2. Myth of ‘foreign bandits’ destroyed – The activists affirm what security sources have long said: top bandit commanders are Nigerian Fulani, known by name and village. IBB’s position, they argue, ends the convenient lie.
3. Negotiation fuels terror – Echoing IBB, the group rejects ransom payments and forest diplomacy, warning that appeasement breeds more violence.
Political Earthquake for Tinubu
The rejoinder gives President Tinubu rare political cover. A former northern head of state has now publicly sanctioned a hardline security approach, while Hausa civil society voices, often skeptical of Tinubu, demand the same. This isolates Gumi and other intermediaries, stripping them of the “ethnic defense” narrative.

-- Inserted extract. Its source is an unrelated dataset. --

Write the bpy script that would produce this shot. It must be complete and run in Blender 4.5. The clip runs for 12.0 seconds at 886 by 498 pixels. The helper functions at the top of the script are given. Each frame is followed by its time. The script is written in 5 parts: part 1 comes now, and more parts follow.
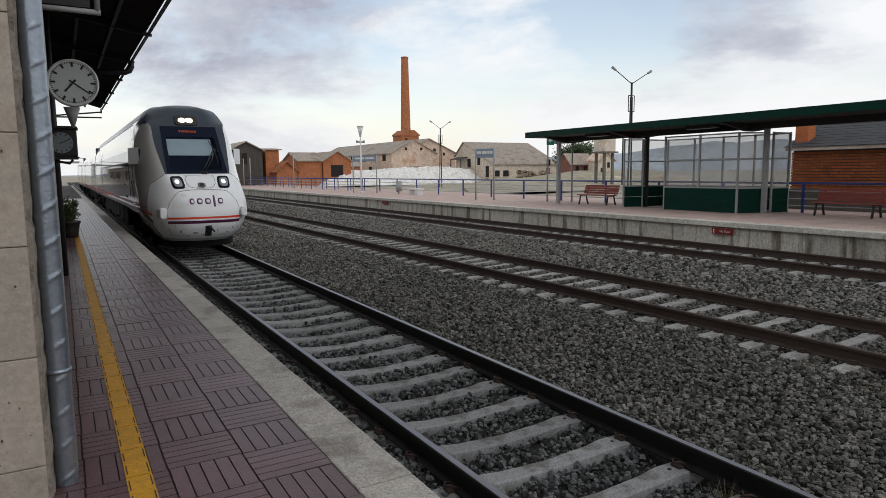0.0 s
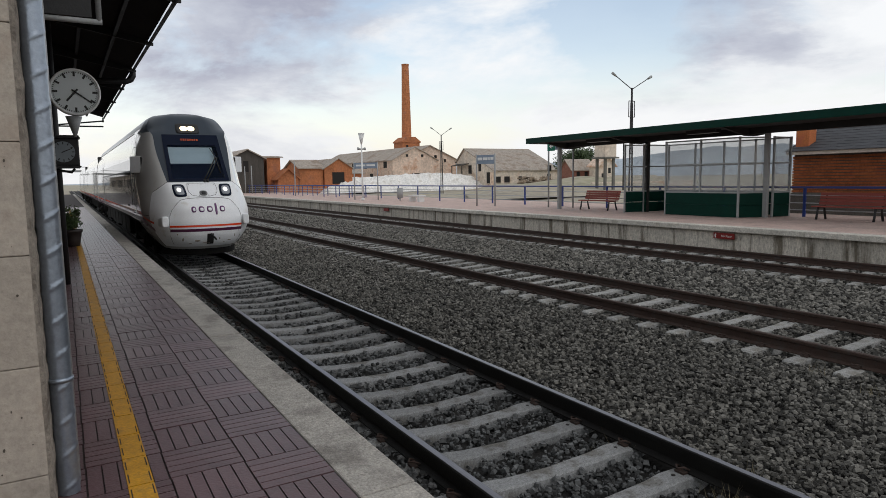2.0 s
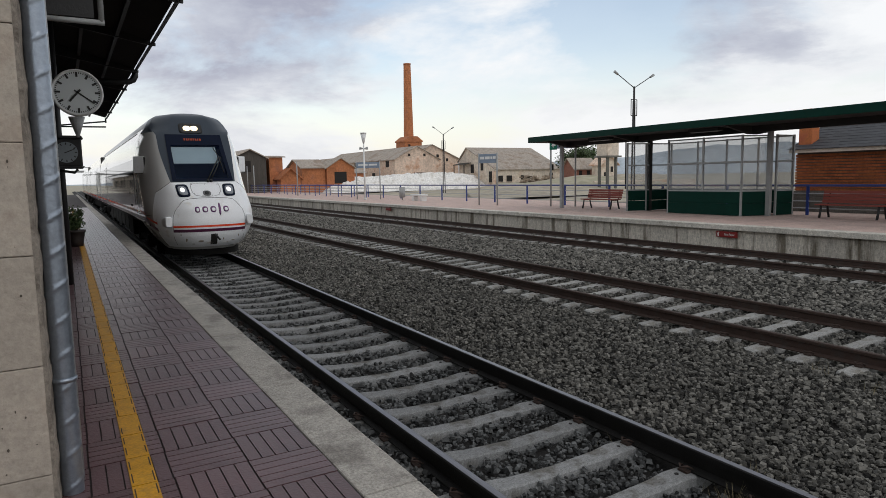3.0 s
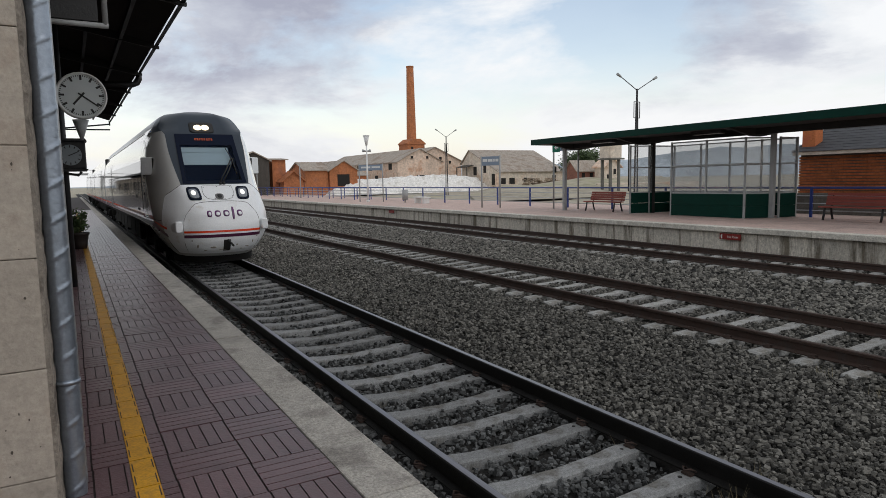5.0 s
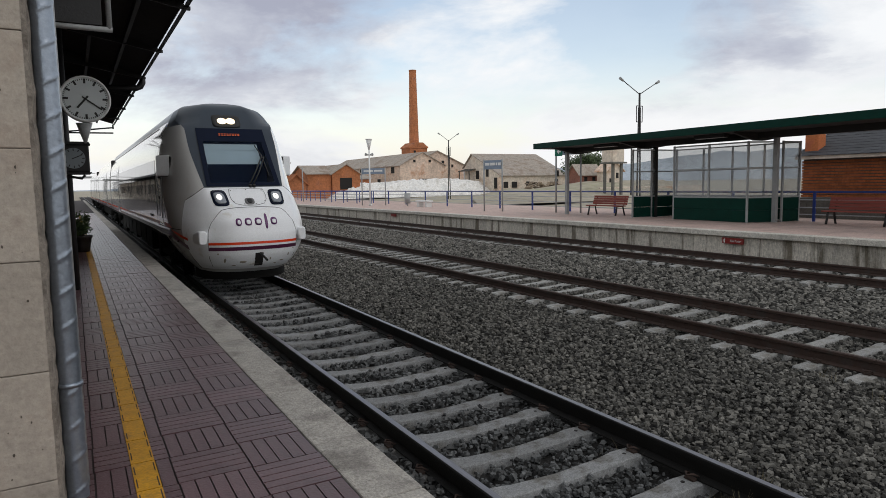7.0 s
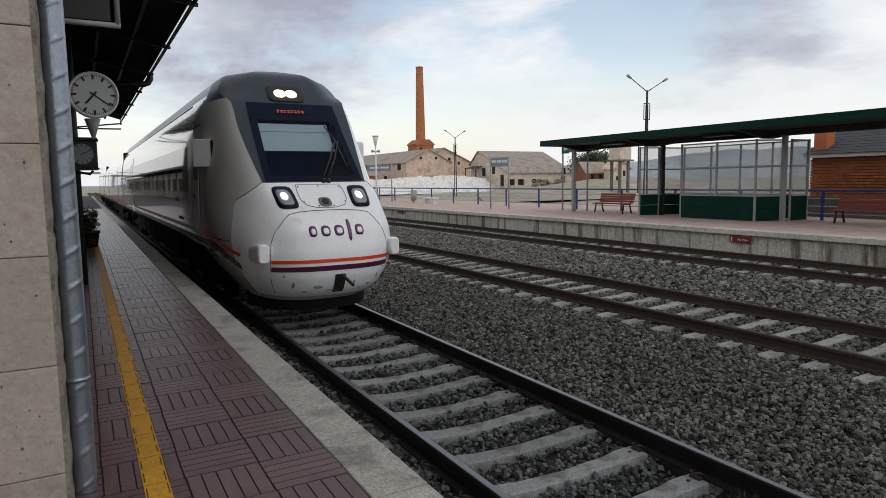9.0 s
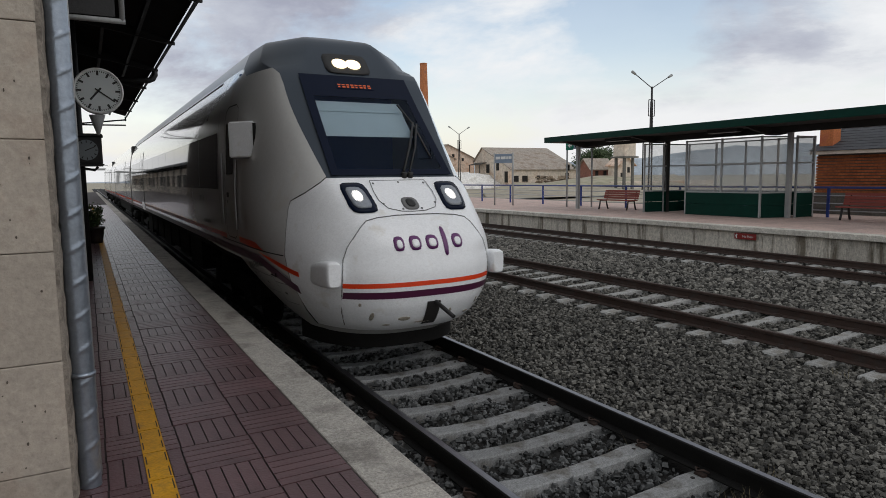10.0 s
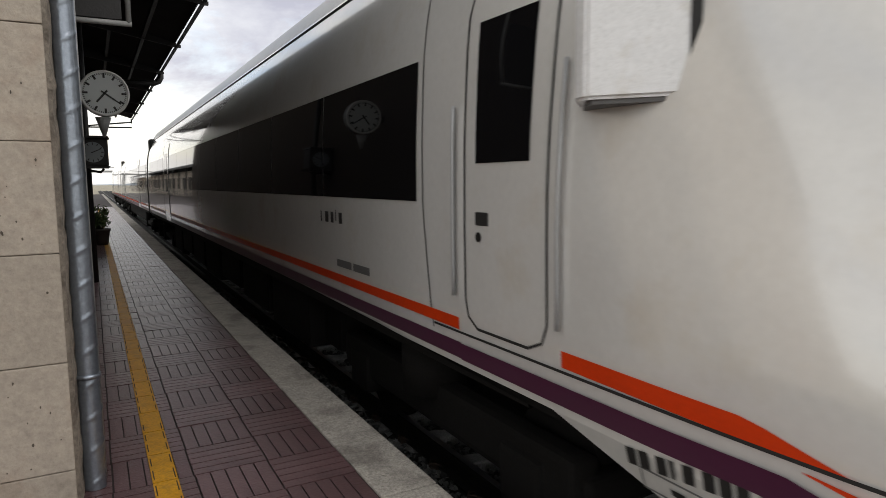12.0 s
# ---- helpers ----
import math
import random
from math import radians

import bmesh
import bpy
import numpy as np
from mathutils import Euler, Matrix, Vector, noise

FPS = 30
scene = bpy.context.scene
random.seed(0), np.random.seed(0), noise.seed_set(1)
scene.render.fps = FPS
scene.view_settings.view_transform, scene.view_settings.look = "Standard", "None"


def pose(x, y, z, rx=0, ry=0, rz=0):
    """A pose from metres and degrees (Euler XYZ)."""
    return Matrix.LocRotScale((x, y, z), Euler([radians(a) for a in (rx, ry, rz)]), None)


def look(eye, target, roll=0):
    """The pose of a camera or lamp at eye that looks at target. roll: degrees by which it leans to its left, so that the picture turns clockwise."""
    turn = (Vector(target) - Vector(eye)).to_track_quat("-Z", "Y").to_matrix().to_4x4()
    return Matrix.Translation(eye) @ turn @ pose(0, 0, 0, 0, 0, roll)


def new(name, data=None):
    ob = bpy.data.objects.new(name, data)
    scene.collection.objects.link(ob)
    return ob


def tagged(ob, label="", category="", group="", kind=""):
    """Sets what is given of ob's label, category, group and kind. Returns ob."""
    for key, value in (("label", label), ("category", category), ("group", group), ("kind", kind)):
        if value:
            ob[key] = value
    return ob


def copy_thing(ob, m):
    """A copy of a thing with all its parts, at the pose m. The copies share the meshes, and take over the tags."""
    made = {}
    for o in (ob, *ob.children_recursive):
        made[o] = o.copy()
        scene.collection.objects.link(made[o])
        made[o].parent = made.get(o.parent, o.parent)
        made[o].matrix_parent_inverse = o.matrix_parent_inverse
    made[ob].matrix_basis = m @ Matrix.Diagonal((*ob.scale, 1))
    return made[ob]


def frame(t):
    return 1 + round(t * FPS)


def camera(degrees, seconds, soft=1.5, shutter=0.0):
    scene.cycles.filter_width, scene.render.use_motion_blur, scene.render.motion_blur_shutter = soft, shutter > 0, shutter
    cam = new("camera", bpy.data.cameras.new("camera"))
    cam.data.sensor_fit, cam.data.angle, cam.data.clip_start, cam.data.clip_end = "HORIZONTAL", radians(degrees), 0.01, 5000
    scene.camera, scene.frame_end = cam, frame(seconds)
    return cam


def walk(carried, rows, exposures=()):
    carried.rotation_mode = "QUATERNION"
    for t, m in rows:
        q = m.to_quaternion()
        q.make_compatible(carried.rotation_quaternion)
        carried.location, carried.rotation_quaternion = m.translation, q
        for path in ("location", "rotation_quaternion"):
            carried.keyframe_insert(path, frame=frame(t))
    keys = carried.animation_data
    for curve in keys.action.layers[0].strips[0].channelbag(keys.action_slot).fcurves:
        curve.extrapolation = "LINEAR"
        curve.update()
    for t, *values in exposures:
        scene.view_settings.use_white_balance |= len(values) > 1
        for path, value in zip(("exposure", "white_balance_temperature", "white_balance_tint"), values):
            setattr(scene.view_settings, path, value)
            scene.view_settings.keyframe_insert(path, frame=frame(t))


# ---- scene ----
cam = camera(69.0, 12.0, soft=0.62, shutter=0.2)
PATH = [
    (0, look((-2.401, 0.000, 2.159), (2.627, 8.562, 0.973), -0.53)),
    (0.5, look((-2.401, 0.000, 2.159), (2.615, 8.581, 1.062), -0.62)),
    (1, look((-2.401, 0.000, 2.159), (2.622, 8.579, 1.077), -0.72)),
    (1.5, look((-2.401, 0.000, 2.159), (2.620, 8.582, 1.088), -0.85)),
    (2, look((-2.401, 0.000, 2.159), (2.613, 8.583, 1.072), -0.90)),
    (2.5, look((-2.401, 0.000, 2.159), (2.608, 8.587, 1.072), -0.91)),
    (3, look((-2.401, 0.000, 2.159), (2.580, 8.601, 1.061), -1.08)),
    (5, look((-2.401, 0.000, 2.159), (2.545, 8.626, 1.099), -1.11)),
    (5.5, look((-2.401, 0.000, 2.159), (2.564, 8.617, 1.115), -1.06)),
    (6, look((-2.401, 0.000, 2.159), (2.570, 8.616, 1.136), -1.04)),
    (6.5, look((-2.401, 0.000, 2.159), (2.562, 8.623, 1.153), -1.07)),
    (7, look((-2.401, 0.000, 2.159), (2.518, 8.648, 1.156), -1.02)),
    (9, look((-2.402, 0.002, 2.158), (2.434, 8.693, 1.112), -0.79)),
    (9.5, look((-2.403, 0.006, 2.157), (2.399, 8.712, 1.086), -0.75)),
    (10, look((-2.402, 0.010, 2.156), (2.378, 8.724, 1.058), -0.74)),
    (10.5, look((-2.403, 0.011, 2.155), (2.350, 8.740, 1.055), -0.61)),
    (11, look((-2.400, 0.023, 2.157), (2.357, 8.752, 1.076), -0.46)),
    (11.5, look((-2.401, 0.026, 2.153), (2.357, 8.754, 1.073), -0.62)),
    (12, look((-2.402, 0.017, 2.155), (2.321, 8.767, 1.097), -0.66)),
]
walk(cam, PATH, [(0, -0.09, 6450, 10), (7, -0.09, 6450, 10), (9.5, -0.14, 6450, 10), (10.5, -0.22, 6450, 9.5), (11, -0.18, 6420, 8.8), (11.5, -0.04, 6400, 8.8), (12, 0.36, 6850, 10.4)])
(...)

But the analysis must be clear: words alone mean nothing. Tinubu has yet to act. Arrests have not followed. Gumi still moves freely. The military still lacks a unified “no-negotiation” doctrine.
Risks Ahead
While the Hausa Activists’ stance is brave, it also exposes deepening northern fault lines. Backlash from Fulani traditionalists and political elites is certain. Some may frame the statement as betrayal of pastoralist interests. Others will quietly applaud.
Yet the network’s core message is undeniable: Terror has no tribe. Sympathizers have no refuge.
Conclusion – A Reckoning or More Rhetoric?
This rejoinder is a dare. A dare to Tinubu, to the military, and to the judiciary: either you arrest bandit negotiators and their backers, or you admit you never intended to.
The Hausa Activists have done something rare in Nigerian public discourse; they’ve named the enablers and cheered a former dictator’s bluntness. Now the question is whether the state has the spine to follow through.
If Tinubu ignores this moment, the next rejoinder may not be a statement. It may be a revolt.